The duo haven’t worked together since the band’s 2007’s Good Arrows, with this reunion precipitated by Genders’ visit to Iceland ((the country, not the frozen ‘more water than meat’ dispensary) the boys rekindling over copious Bennivins and herring-do with this offering the resultant fruits.

Kicking off with ‘The Harbour’ a glam-stomp-elegy backed by Bon Iverish (dis)harmonies, the isolationist wild winds of the island course through. The mantra-filled ‘High Pressure Front’ is a gospel-tinged rocker replete with the pair’s ‘Northern Falsetto’ in tandem, the natural elements and a sense of place figure prominently throughout the album (c.f. ‘Sun Gun’, ‘Under the Ice’).

Standout ‘Punch Drunk Sober’ is an electro-groovy Tuung-twister, all Krautrockish chug with echoes of Fujiya & Miyagi/Metronomy, albeit this is no carbon copy wannabee contender, this is a rope-a-dope knockout. Go 12 rounds with this pugilistic metaphor, no white towel necessary, on the ropes you’ll live in hope with this heavyweight knuckle-sandwich. Box clever because ‘you’re never gonna find another quite like (it)’.

‘Silence in between’ is a bucolic lament to a previous incarnation of self, is it an autobiographical apologia to each other, an assurance that any mistakes from the past will remain there? If so, consider bridges built, hatchets buried, comms re-established.
The spectral Pink Floydish ‘Sun Gun’ is a riddler with Lewis Carrollesque lyrics like ‘goodbye to walking anywhere, we won’t be needing our feet, goodbye to the sherbet people, you used to taste so sweet’ seemingly the by-product of those Scandi-shandies imbibed during the ‘midnight sun’ hours. Hic-hic-hooray!

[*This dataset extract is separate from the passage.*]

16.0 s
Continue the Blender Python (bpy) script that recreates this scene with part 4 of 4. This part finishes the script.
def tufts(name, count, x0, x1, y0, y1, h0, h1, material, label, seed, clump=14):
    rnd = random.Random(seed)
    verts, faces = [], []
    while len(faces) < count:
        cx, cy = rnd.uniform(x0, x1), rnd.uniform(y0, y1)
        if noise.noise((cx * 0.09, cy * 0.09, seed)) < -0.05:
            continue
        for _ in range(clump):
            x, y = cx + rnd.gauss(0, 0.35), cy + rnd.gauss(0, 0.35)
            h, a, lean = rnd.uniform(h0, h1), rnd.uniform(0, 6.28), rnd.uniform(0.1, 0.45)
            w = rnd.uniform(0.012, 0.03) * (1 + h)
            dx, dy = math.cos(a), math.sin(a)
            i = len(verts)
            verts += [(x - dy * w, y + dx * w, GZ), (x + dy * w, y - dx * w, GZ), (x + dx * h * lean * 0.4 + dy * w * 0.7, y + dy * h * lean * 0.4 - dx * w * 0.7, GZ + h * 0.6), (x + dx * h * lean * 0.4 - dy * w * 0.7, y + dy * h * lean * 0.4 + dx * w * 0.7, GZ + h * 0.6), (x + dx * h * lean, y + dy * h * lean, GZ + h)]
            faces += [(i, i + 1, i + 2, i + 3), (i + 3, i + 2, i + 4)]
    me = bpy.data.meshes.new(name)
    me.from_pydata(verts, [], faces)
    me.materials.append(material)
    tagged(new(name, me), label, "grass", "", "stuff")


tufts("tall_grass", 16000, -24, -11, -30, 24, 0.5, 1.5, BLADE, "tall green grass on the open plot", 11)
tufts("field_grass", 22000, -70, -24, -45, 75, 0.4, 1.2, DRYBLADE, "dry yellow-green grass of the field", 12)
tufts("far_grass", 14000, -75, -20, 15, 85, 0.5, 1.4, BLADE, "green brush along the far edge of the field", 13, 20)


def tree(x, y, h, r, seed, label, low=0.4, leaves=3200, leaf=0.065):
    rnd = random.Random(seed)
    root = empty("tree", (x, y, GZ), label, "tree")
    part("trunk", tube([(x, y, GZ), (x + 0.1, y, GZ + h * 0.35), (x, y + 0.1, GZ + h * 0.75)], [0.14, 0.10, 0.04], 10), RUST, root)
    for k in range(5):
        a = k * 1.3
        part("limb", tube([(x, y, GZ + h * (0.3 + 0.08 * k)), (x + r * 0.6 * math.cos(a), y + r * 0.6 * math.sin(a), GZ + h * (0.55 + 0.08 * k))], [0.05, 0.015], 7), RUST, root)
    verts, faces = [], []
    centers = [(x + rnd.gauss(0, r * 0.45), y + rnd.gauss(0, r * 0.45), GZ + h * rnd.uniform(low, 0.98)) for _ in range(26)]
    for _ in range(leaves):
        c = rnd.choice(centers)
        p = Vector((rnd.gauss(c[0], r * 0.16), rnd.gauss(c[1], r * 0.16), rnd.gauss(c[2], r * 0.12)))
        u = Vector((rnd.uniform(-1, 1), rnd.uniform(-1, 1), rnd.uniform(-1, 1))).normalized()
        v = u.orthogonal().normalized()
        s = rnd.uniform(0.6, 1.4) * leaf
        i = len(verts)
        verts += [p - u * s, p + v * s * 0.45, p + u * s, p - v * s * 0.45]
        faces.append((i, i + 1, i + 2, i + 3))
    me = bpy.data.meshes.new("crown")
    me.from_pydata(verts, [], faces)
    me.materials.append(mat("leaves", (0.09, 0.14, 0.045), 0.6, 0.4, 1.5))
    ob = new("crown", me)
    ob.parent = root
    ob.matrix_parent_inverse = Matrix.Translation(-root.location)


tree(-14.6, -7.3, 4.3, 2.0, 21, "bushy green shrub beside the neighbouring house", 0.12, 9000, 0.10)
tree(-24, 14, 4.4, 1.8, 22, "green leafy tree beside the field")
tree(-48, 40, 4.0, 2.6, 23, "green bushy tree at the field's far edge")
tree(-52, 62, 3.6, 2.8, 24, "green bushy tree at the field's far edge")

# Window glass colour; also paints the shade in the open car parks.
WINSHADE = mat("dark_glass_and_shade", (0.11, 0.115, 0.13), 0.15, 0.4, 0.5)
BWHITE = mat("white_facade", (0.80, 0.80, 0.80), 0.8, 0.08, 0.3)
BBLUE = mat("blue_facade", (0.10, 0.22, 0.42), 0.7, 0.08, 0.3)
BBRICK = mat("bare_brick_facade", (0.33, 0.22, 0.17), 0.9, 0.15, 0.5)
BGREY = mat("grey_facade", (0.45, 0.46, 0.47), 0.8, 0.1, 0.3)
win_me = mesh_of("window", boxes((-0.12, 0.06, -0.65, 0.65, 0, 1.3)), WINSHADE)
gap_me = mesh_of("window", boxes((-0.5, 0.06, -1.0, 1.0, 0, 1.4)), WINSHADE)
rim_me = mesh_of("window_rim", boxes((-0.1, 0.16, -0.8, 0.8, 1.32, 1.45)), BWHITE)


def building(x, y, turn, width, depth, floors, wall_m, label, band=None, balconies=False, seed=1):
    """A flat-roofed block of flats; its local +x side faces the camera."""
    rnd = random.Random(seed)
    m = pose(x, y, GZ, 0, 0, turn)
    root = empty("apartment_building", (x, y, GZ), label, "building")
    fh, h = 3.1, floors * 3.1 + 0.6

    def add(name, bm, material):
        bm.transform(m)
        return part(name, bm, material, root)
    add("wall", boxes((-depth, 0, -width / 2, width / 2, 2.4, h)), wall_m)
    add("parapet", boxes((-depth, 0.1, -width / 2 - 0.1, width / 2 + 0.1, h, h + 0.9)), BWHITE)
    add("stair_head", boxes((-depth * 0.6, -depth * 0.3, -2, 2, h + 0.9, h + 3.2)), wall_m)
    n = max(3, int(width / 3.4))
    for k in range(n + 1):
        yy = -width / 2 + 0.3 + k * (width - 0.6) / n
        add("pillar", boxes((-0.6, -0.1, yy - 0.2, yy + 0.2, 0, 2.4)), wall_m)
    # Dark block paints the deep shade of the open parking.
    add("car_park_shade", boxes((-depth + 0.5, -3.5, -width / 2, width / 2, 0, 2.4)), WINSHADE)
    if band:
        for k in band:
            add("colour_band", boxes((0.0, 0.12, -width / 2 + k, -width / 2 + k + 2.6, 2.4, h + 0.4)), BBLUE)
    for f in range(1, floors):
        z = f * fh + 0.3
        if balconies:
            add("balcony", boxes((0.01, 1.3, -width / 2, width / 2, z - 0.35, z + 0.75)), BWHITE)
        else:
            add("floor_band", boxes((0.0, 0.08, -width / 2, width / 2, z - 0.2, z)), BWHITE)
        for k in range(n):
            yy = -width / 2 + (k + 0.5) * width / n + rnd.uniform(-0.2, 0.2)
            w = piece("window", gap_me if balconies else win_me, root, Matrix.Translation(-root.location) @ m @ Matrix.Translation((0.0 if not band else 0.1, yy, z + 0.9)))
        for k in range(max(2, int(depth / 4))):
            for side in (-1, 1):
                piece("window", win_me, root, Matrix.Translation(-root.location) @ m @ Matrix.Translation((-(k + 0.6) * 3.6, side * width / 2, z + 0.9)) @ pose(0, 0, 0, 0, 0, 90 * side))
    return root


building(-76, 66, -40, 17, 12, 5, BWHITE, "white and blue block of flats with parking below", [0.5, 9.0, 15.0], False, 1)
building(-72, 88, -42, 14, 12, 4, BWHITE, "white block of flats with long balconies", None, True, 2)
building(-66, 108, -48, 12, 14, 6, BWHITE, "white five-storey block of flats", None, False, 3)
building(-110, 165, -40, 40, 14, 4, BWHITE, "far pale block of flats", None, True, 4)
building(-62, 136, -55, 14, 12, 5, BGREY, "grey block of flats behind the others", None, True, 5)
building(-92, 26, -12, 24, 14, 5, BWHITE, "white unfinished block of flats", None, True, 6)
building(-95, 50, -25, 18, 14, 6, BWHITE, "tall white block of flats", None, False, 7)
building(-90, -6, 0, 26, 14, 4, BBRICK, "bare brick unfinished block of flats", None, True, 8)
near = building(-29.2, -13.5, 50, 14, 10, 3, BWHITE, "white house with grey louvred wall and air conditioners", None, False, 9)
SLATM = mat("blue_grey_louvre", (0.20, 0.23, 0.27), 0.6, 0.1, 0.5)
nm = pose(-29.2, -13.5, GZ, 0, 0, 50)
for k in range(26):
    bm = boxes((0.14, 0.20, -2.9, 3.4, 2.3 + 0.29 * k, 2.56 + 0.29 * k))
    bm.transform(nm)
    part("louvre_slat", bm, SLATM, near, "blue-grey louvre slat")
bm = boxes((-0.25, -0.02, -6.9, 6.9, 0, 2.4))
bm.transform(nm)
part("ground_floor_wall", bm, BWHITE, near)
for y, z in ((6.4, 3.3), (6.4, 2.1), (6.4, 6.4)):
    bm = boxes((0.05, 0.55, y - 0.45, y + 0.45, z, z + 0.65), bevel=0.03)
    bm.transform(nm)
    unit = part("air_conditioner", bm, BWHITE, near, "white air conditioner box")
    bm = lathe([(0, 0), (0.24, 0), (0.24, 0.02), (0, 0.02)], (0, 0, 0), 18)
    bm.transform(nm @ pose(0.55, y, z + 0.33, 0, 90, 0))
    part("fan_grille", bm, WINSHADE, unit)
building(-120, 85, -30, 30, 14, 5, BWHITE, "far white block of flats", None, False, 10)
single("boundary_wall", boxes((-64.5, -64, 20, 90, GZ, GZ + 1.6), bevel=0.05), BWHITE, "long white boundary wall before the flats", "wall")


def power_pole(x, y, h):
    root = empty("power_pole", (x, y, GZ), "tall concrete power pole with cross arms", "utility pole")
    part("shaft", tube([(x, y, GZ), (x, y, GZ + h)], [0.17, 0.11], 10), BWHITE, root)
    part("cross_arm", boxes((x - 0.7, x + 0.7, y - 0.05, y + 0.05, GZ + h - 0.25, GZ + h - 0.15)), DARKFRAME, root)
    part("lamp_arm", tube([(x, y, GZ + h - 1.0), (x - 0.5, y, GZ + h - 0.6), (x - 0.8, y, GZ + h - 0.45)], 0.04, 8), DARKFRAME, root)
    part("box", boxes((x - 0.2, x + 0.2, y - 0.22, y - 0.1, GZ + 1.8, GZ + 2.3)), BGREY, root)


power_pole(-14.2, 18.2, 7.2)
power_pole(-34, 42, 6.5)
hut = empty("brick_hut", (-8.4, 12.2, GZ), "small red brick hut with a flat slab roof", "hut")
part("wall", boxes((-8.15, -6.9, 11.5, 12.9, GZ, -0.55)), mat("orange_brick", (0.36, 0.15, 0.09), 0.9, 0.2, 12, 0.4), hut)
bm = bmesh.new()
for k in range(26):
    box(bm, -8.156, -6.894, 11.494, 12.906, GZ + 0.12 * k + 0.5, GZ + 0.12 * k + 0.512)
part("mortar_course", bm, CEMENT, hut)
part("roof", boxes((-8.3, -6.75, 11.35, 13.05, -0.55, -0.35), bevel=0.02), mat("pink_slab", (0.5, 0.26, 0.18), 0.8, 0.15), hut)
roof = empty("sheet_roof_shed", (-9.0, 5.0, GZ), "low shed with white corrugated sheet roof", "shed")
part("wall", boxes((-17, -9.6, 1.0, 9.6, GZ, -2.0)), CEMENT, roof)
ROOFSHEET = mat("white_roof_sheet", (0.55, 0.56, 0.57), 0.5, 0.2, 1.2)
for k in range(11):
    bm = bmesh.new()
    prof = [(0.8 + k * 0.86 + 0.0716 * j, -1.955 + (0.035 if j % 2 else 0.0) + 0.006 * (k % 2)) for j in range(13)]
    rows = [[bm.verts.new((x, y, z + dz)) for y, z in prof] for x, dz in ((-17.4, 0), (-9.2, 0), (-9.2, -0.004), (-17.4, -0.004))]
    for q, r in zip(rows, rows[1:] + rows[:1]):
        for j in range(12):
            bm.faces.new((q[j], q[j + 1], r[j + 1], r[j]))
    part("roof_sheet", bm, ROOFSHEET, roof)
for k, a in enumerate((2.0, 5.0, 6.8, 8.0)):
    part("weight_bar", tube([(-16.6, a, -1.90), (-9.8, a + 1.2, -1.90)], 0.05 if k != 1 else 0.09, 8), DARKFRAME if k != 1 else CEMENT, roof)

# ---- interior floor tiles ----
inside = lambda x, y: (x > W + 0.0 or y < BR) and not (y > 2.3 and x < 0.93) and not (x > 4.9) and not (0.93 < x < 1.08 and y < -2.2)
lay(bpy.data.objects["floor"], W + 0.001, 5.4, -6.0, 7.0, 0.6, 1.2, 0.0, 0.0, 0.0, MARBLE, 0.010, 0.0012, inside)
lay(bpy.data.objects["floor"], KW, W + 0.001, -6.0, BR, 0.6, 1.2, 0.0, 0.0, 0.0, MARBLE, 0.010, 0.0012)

The afrobeat ‘Learn Something’ has the aside ‘only a fool would believe life should easy, watching you walk away’ another lyrical olive branch to prodigal friendship renewal. The closing ‘Under the Ice’ starts as a monologue that builds into a Grand National-like crash-endo, a fitting end to a wonderful album.

Tuung-tied no more and clearly not stuck for ideas this ten-track throws the cat among the pigeons of estranged friendships, this end-product of reconciliation proof that absence certainly makes the art grow stronger.